Diary farming is suffering in the UK as prices have been hammered down by supermarkets resulting in farmers selling milk at a loss. Ten years ago there were 30,000 diary farms in the UK, now there are just 11,000. However a race to the bottom to make things cheaper and cheaper will never succeed.
These are very expensive developments to build and require a lot of money to do so. This farmer has bought the land at Lower Leighton, another nearby farm at auction for £4.85m and has secured the finance to build this mega-diary. Combined this is likely to top £10m. Even with funding a development like this would be out of the reach of most dairy farmers. If this development goes ahead and it produces cheap milk, what effect will that have on smaller diary farms? It will only increase the pressure on them to reduce their prices, possibly to the extent that they go out of business. This is a real concern in the farming community.
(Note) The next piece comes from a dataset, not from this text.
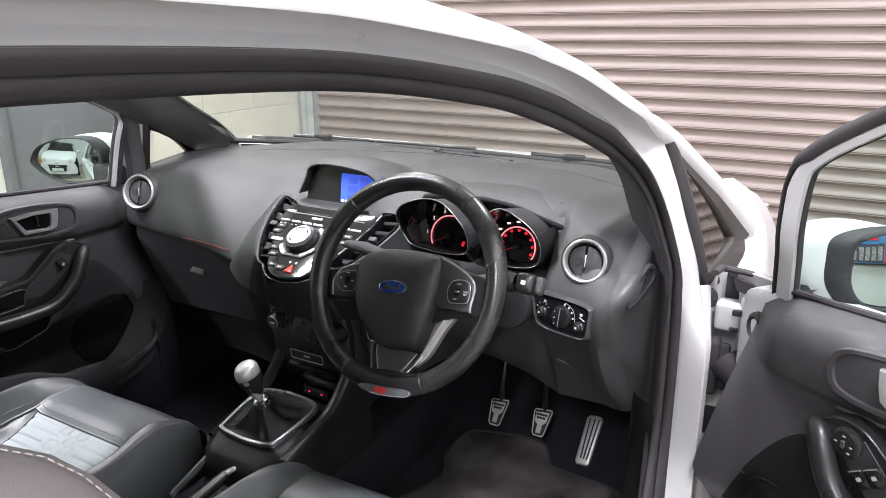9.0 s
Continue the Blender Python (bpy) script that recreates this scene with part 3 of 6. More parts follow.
END_C, END_R = 4 * 17, 21           # where the end panel begins: the ridge beside the door, under the dash top
LOW_C = 4 * 13                      # from here to the ridge the soft pad reaches down round the light switch
part("upper_pad", joined(loft([r[:LOW_C + 1] for r in rows[:split + 1]]), loft([r[LOW_C:END_C + 1] for r in rows[:32]]), loft([r[END_C:] for r in rows[:END_R + 1]])), DASH, dashboard, angle=60)
part("lower_pad", loft([r[:37] for r in rows[split:]]), TRIM_LOW, dashboard, angle=60)
KNEE = mat("knee_panel_plastic", (0.046, 0.0450, 0.0478), 0.5, vary=0.08, grain=0.08, bump=0.2)
part("knee_panel", joined(loft([r[36:LOW_C + 1] for r in rows[split:]]), loft([r[LOW_C:65] for r in rows[31:]])), KNEE, dashboard, angle=60)
END_PLASTIC = mat("end_panel_plastic", (0.058, 0.0568, 0.060), 0.5, vary=0.08, grain=0.08, bump=0.2)
part("end_panel", joined(loft([r[64:END_C + 1] for r in rows[31:]]), loft([r[END_C:] for r in rows[END_R:]])), END_PLASTIC, dashboard, angle=60)


def dash_point(x, row):
    """A place on the dashboard skin at x, on a fine row of its sections."""
    xs = [s[0] for s in DASH_X]
    k = max(0, min(len(xs) - 2, int(np.searchsorted(xs, x)) - 1))
    f = (x - xs[k]) / (xs[k + 1] - xs[k])
    return cols[k][int(row)].lerp(cols[k + 1][int(row)], f)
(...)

It has been estimated that there would only need to be 250 of these mega diaries (of different sizes) in the whole of the UK to replace the current UK herd of 1.8million head of cattle. What would happen to the other diary farmers? Personally, I cannot see how developments like this are good for the farming industry as a whole. They will only benefit some (already well-off) individuals.
And finally if developments like this go ahead and produce milk more profitably, supermarkets will certainly pressure farmers to reduce prices. Producing ever cheaper milk is not going to alleviate the problems diary farmers are having. What is needed is legislation to enforce a basic price for milk. Consumers have become too used to cheap food which has been driven by the supermarkets. Only a legal framework can ensure the future of UK diary farming, not a race to the bottom of ever cheaper milk. It’s just not sustainable.
* The reason it was judged twice by the planning committee was the council’s constitution had changed and they took legal advice and were advised to re-look at it. The second group was made up of different council members.